Pedro Afán de Ribera, 1st Duke of Alcalá de los Gazules, Virrey y Capitán General de Cataluña y Nápoles (died 1571), also known as Pedro Enriquez Afan de Ribera or Per Afán de Ribera y Portocarrero or Perafán de Ribera y Portocarrero, was a Spanish nobleman most notable for his twelve-year-long service as Viceroy of Naples, Viceroy of Catalonia and 1st Duke of Alcalá de los Gazules.

==Life and career==
Pedro Afán de Ribera was born in Tarifa, Cádiz, the son of Fernando Enriquez, a member of the Enriquez family, which descended from royal bastards living in the 14th century. His mother's family, the Afan de Ribera were located in Sevilla and Cádiz and were involved in the slave trade and the settlement of the Canary Islands.

He was the 2nd Marquis of Tarifa, 4th Count of Los Molares and Adelantado of Andalucía. He served as Viceroy of Catalonia from 1554 to 1558 and was elevated Duke of Alcalá de los Gazules in 1558.

In 1559, he was appointed Viceroy of Naples and held on to this position until his death. As Viceroy, he blocked the promulgation of the decrees of the Ecumenical Council of Trent and also Philip II of Spain's wish to introduce the Spanish Inquisition into the Kingdom of Naples. He also continued his predecessors' patronage of the Renaissance composer Diego Ortiz. He fought criminal organizations such as the Calabrian pirates and thieves, exterminating the Marco Berardi gang.

In 1565, Afán de Ribera dispelled the naval blockade by the Turks of Malta. The following year the Turks attacked Naples. In 1570, Afán de Ribera send a naval fleet to relieve Cyprus from naval attacks.
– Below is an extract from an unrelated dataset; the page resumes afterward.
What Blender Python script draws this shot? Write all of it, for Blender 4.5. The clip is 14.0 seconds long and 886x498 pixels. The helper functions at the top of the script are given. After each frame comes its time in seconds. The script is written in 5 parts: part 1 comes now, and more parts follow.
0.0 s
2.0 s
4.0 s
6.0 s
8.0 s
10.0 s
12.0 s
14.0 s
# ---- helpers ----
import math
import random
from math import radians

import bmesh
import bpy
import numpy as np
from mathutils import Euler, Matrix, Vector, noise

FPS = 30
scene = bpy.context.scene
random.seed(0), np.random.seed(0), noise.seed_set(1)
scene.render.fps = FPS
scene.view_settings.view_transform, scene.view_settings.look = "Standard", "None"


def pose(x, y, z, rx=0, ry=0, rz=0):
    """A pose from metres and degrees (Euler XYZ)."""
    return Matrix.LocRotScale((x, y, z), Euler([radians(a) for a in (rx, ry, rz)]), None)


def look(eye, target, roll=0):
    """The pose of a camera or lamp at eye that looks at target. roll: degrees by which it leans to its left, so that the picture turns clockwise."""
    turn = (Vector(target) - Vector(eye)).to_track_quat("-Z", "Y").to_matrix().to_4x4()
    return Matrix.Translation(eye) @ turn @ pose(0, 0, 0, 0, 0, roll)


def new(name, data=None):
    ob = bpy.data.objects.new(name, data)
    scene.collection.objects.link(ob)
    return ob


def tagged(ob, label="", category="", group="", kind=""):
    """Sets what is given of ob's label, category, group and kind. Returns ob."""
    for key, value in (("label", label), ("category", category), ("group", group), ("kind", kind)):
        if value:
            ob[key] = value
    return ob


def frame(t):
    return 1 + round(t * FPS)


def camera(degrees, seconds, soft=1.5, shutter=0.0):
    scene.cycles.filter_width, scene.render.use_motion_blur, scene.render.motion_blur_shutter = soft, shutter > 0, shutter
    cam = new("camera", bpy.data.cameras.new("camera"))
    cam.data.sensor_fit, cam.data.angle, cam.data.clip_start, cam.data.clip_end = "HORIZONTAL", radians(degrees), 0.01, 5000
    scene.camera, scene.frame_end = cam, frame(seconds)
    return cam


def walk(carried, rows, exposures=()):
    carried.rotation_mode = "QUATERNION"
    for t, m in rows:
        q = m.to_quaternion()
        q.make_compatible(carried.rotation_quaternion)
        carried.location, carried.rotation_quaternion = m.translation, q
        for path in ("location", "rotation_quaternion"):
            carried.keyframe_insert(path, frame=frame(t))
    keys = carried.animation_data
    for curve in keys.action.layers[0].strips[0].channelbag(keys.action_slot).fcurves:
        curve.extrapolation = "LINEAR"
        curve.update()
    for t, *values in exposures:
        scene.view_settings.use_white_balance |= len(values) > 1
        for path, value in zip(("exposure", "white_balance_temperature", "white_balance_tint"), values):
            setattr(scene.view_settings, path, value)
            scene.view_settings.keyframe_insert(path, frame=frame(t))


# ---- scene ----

He died in Naples in 1571 without legitimate issue. Therefore, the title of Duke of Alcalá de los Gazules passed to his brother Fernando Afán de Rivera.

==Family==

He married Leonor Ponce de Leon, but did not father any legitimate children with her but fathered at two known illegitimate children:
- Saint Juan de Ribera (1532–1611), Archbishop of Valencia, who was beatified in 1796 and canonized in 1960.
- Catalina de Rivera y Mosquera, who married Pedro Barroso, marquis of Malpica.
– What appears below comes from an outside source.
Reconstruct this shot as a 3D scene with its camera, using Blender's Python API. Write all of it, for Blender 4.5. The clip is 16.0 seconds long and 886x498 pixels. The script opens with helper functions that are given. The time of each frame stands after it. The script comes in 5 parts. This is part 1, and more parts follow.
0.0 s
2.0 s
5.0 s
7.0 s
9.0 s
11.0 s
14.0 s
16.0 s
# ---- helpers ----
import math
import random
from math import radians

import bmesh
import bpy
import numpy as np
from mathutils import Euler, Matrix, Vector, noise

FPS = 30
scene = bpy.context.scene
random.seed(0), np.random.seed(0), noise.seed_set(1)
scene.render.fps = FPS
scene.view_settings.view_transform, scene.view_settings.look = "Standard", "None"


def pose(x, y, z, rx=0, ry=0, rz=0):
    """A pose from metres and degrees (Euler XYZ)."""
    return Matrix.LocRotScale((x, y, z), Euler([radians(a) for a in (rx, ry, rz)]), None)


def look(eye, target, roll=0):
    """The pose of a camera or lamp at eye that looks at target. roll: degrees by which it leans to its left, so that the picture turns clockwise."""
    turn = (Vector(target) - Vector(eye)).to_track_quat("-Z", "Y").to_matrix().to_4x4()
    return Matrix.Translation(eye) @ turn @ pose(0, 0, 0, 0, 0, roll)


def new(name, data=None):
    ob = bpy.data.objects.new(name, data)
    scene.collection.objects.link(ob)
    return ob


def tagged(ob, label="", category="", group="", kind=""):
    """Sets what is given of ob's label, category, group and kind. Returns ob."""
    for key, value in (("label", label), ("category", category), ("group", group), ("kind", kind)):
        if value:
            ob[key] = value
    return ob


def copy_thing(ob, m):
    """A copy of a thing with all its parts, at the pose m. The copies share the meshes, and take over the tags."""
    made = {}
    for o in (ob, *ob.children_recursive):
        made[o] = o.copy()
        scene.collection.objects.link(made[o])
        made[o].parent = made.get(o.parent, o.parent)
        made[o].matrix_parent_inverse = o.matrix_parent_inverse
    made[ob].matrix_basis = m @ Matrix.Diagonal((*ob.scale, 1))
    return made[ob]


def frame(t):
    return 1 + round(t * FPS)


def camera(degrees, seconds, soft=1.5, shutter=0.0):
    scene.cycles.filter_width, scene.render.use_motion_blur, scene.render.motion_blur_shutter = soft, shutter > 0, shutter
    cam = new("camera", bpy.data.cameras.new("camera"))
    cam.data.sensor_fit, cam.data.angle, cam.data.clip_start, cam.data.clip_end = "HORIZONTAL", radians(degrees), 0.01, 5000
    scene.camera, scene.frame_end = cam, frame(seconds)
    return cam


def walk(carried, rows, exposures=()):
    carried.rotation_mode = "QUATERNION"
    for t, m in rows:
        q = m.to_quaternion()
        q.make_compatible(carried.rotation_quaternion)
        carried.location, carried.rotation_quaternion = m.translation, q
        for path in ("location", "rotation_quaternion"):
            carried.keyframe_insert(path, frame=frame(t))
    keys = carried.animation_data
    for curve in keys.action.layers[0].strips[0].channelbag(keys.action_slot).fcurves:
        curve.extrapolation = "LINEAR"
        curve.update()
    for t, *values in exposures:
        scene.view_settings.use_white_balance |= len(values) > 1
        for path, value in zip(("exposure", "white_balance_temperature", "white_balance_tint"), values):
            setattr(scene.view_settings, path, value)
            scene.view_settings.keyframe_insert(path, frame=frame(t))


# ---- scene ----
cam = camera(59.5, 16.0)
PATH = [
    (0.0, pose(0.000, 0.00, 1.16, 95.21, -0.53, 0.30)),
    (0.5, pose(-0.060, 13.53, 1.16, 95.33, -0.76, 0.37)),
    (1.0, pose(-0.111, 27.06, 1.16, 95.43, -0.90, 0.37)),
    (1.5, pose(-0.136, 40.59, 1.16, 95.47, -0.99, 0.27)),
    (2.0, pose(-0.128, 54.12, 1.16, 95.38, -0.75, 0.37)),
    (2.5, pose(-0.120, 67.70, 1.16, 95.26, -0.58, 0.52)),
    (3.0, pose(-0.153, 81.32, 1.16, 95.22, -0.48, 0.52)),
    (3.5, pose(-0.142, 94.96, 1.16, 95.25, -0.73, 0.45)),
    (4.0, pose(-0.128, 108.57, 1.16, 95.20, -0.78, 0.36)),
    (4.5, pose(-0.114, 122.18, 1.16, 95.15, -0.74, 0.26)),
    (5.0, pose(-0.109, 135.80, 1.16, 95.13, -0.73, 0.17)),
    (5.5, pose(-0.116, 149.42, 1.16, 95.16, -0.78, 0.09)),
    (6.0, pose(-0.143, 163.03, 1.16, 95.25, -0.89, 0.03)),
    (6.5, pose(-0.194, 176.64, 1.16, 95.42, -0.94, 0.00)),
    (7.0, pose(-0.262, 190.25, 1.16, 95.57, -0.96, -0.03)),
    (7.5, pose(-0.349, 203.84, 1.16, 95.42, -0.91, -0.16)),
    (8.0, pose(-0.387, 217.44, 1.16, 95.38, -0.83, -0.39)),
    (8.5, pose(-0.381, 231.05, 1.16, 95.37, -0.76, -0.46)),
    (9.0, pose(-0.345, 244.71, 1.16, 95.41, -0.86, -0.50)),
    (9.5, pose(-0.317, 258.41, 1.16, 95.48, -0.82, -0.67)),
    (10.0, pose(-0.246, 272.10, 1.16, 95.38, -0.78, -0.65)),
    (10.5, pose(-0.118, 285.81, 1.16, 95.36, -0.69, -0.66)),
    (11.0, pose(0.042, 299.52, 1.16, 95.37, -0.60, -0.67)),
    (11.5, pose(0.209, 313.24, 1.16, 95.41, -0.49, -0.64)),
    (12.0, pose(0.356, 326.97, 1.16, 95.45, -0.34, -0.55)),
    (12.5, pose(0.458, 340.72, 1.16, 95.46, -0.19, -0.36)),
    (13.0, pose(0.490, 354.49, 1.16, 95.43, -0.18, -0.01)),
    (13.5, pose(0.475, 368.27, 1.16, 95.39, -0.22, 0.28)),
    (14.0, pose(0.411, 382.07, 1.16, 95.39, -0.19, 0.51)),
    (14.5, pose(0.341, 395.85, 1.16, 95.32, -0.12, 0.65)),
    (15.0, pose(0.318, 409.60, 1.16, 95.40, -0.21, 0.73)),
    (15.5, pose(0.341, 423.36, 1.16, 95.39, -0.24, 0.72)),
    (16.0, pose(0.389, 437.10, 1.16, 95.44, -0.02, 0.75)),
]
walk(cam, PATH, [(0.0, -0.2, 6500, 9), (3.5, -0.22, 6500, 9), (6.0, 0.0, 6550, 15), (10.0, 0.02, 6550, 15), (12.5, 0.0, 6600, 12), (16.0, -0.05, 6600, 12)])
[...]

==Collection of antiquities==

His appointment as Viceroy of Naples brought Afán de Ribera to Italy, where the collecting of Greek and Roman art was an important element of Renaissance culture. He quickly began to imitate the aristocratic Italian collectors of the day, purchasing hundreds of works of ancient sculpture and other antiquities, which he shipped back to Seville to adorn his palace, the Casa de Pilatos. So eager was he to acquire new pieces for his collection that he was called "un neuvo Verres" (a reference to Gaius Verres, the Roman governor of Sicily attacked by Cicero for exploiting the province and stripping it of its art treasures). Following the marriage alliance between the Ribera and Medinaceli families in 1623, the collection passed into the hands of the Dukes of Medinaceli and was moved to Madrid, where it was displayed first in the Palacio rosado on the Paseo del Prado, and then, in the early 20th century, in the Palacio de Uceda on the Plaza de Colón. In the 1960s the latter palace was sold and demolished and the collection was broken up, with some pieces going to the Marquesa of Cardona in Cordoba, and others eventually returning to the Casa de Pilatos in Seville.